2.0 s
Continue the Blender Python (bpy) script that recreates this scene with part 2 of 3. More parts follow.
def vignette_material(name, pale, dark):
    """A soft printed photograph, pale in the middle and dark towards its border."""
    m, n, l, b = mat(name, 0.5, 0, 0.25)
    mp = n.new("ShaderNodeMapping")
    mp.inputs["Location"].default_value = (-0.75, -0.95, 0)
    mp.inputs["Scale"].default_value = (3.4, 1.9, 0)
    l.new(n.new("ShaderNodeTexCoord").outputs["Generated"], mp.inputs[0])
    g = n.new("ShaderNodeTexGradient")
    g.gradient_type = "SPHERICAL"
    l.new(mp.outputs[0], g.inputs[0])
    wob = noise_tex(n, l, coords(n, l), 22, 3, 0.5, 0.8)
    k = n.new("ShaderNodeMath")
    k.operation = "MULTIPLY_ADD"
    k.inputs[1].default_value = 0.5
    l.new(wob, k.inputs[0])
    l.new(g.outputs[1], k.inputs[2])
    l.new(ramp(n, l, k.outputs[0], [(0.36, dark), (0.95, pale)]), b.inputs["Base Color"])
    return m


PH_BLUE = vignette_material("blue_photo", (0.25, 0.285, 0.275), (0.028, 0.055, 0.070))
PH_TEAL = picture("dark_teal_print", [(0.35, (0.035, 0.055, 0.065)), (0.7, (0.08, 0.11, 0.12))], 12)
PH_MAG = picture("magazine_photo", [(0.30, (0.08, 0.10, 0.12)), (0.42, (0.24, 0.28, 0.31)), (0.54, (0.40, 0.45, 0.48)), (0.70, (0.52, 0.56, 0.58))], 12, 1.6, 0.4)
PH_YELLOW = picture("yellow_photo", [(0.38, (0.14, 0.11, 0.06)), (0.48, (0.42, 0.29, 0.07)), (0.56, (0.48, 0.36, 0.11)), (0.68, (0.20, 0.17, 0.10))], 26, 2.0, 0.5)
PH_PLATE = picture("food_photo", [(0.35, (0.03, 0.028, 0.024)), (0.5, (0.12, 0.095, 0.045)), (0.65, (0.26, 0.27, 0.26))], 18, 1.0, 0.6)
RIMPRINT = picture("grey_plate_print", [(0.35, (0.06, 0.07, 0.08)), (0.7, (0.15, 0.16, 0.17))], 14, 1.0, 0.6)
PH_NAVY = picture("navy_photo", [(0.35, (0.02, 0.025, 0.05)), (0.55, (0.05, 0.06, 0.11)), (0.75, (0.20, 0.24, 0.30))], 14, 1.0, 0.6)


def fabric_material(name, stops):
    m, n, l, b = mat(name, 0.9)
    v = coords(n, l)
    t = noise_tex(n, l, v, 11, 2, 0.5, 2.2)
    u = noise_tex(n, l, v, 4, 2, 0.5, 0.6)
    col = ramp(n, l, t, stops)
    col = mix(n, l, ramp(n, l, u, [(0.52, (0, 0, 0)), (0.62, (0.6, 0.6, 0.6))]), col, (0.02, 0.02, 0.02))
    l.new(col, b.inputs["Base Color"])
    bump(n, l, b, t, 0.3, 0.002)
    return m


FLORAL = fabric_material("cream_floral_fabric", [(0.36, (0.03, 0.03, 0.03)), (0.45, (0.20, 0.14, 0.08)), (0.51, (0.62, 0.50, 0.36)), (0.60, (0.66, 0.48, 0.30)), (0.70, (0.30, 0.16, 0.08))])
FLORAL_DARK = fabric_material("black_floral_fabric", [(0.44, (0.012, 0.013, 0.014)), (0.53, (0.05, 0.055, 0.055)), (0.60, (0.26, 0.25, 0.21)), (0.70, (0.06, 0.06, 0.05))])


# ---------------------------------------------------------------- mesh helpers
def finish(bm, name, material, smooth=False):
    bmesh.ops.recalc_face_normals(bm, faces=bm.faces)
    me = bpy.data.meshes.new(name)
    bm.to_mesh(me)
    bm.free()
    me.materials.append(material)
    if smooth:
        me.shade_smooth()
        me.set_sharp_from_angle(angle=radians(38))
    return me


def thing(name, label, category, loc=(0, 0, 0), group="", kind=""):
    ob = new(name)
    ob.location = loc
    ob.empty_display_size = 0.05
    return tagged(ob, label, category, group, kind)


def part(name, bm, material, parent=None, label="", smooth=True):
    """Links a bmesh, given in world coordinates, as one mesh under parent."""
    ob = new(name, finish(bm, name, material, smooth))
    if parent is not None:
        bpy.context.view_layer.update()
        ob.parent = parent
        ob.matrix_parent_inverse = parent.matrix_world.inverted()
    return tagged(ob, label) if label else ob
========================
Work to be completed: Copy out each line in the listing that has the word "part".

Written solution:
Continue the Blender Python (bpy) script that recreates this scene with part 2 of 3. More parts follow.
def part(name, bm, material, parent=None, label="", smooth=True):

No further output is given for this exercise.